··· Provided data

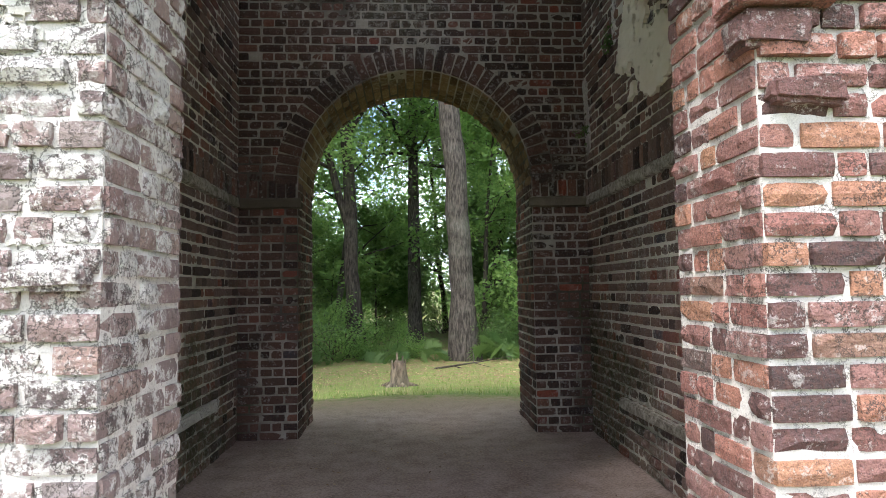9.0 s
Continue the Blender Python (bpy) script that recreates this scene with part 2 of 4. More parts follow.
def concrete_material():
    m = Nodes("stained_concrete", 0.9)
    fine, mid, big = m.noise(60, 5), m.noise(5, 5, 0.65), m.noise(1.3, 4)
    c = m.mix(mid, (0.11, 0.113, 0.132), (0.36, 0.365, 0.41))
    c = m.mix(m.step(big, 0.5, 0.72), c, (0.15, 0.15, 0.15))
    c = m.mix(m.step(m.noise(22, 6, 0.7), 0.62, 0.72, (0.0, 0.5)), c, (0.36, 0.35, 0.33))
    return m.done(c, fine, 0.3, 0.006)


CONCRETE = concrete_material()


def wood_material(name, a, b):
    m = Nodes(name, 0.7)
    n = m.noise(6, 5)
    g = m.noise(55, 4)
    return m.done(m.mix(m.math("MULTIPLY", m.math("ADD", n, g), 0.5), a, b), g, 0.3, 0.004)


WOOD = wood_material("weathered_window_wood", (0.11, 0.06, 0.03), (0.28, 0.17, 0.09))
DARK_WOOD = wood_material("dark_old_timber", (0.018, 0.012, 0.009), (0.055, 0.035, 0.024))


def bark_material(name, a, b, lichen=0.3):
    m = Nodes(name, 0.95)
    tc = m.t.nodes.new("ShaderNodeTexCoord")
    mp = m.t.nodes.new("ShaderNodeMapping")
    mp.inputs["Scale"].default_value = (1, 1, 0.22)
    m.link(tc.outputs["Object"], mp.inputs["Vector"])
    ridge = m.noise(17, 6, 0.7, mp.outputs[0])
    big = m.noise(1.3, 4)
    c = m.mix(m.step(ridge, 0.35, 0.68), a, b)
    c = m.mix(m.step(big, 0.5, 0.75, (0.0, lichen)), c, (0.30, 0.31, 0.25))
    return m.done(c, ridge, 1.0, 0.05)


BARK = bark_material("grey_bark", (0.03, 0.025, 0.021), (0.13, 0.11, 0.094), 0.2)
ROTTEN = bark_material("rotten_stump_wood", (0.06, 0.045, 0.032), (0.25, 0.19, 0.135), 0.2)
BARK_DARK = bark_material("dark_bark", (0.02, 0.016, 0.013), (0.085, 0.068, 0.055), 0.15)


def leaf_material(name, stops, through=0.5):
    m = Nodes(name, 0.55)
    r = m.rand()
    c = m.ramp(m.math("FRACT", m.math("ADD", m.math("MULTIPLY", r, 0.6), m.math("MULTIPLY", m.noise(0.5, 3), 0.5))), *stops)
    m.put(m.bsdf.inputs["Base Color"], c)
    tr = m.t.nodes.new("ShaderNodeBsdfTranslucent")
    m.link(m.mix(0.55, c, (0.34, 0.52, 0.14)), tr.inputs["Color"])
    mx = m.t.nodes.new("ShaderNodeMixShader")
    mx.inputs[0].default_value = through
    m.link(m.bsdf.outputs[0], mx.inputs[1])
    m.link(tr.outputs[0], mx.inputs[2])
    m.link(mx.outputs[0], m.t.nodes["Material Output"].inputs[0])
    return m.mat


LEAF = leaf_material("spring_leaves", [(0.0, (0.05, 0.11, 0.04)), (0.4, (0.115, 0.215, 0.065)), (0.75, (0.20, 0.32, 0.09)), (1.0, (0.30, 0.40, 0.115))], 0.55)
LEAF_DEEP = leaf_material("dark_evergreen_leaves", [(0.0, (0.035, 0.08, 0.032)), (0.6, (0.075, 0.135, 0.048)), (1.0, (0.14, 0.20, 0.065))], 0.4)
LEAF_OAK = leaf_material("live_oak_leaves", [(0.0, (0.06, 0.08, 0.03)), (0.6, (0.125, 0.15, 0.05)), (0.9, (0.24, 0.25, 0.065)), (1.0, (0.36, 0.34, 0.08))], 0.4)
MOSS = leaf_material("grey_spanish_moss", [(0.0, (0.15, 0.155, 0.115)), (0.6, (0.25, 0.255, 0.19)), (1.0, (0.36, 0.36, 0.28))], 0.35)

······

Return the listing above unchanged, apart from dropping its pictures.

9.0 s
Continue the Blender Python (bpy) script that recreates this scene with part 2 of 4. More parts follow.
def concrete_material():
    m = Nodes("stained_concrete", 0.9)
    fine, mid, big = m.noise(60, 5), m.noise(5, 5, 0.65), m.noise(1.3, 4)
    c = m.mix(mid, (0.11, 0.113, 0.132), (0.36, 0.365, 0.41))
    c = m.mix(m.step(big, 0.5, 0.72), c, (0.15, 0.15, 0.15))
    c = m.mix(m.step(m.noise(22, 6, 0.7), 0.62, 0.72, (0.0, 0.5)), c, (0.36, 0.35, 0.33))
    return m.done(c, fine, 0.3, 0.006)


CONCRETE = concrete_material()


def wood_material(name, a, b):
    m = Nodes(name, 0.7)
    n = m.noise(6, 5)
    g = m.noise(55, 4)
    return m.done(m.mix(m.math("MULTIPLY", m.math("ADD", n, g), 0.5), a, b), g, 0.3, 0.004)


WOOD = wood_material("weathered_window_wood", (0.11, 0.06, 0.03), (0.28, 0.17, 0.09))
DARK_WOOD = wood_material("dark_old_timber", (0.018, 0.012, 0.009), (0.055, 0.035, 0.024))


def bark_material(name, a, b, lichen=0.3):
    m = Nodes(name, 0.95)
    tc = m.t.nodes.new("ShaderNodeTexCoord")
    mp = m.t.nodes.new("ShaderNodeMapping")
    mp.inputs["Scale"].default_value = (1, 1, 0.22)
    m.link(tc.outputs["Object"], mp.inputs["Vector"])
    ridge = m.noise(17, 6, 0.7, mp.outputs[0])
    big = m.noise(1.3, 4)
    c = m.mix(m.step(ridge, 0.35, 0.68), a, b)
    c = m.mix(m.step(big, 0.5, 0.75, (0.0, lichen)), c, (0.30, 0.31, 0.25))
    return m.done(c, ridge, 1.0, 0.05)


BARK = bark_material("grey_bark", (0.03, 0.025, 0.021), (0.13, 0.11, 0.094), 0.2)
ROTTEN = bark_material("rotten_stump_wood", (0.06, 0.045, 0.032), (0.25, 0.19, 0.135), 0.2)
BARK_DARK = bark_material("dark_bark", (0.02, 0.016, 0.013), (0.085, 0.068, 0.055), 0.15)


def leaf_material(name, stops, through=0.5):
    m = Nodes(name, 0.55)
    r = m.rand()
    c = m.ramp(m.math("FRACT", m.math("ADD", m.math("MULTIPLY", r, 0.6), m.math("MULTIPLY", m.noise(0.5, 3), 0.5))), *stops)
    m.put(m.bsdf.inputs["Base Color"], c)
    tr = m.t.nodes.new("ShaderNodeBsdfTranslucent")
    m.link(m.mix(0.55, c, (0.34, 0.52, 0.14)), tr.inputs["Color"])
    mx = m.t.nodes.new("ShaderNodeMixShader")
    mx.inputs[0].default_value = through
    m.link(m.bsdf.outputs[0], mx.inputs[1])
    m.link(tr.outputs[0], mx.inputs[2])
    m.link(mx.outputs[0], m.t.nodes["Material Output"].inputs[0])
    return m.mat


LEAF = leaf_material("spring_leaves", [(0.0, (0.05, 0.11, 0.04)), (0.4, (0.115, 0.215, 0.065)), (0.75, (0.20, 0.32, 0.09)), (1.0, (0.30, 0.40, 0.115))], 0.55)
LEAF_DEEP = leaf_material("dark_evergreen_leaves", [(0.0, (0.035, 0.08, 0.032)), (0.6, (0.075, 0.135, 0.048)), (1.0, (0.14, 0.20, 0.065))], 0.4)
LEAF_OAK = leaf_material("live_oak_leaves", [(0.0, (0.06, 0.08, 0.03)), (0.6, (0.125, 0.15, 0.05)), (0.9, (0.24, 0.25, 0.065)), (1.0, (0.36, 0.34, 0.08))], 0.4)
MOSS = leaf_material("grey_spanish_moss", [(0.0, (0.15, 0.155, 0.115)), (0.6, (0.25, 0.255, 0.19)), (1.0, (0.36, 0.36, 0.28))], 0.35)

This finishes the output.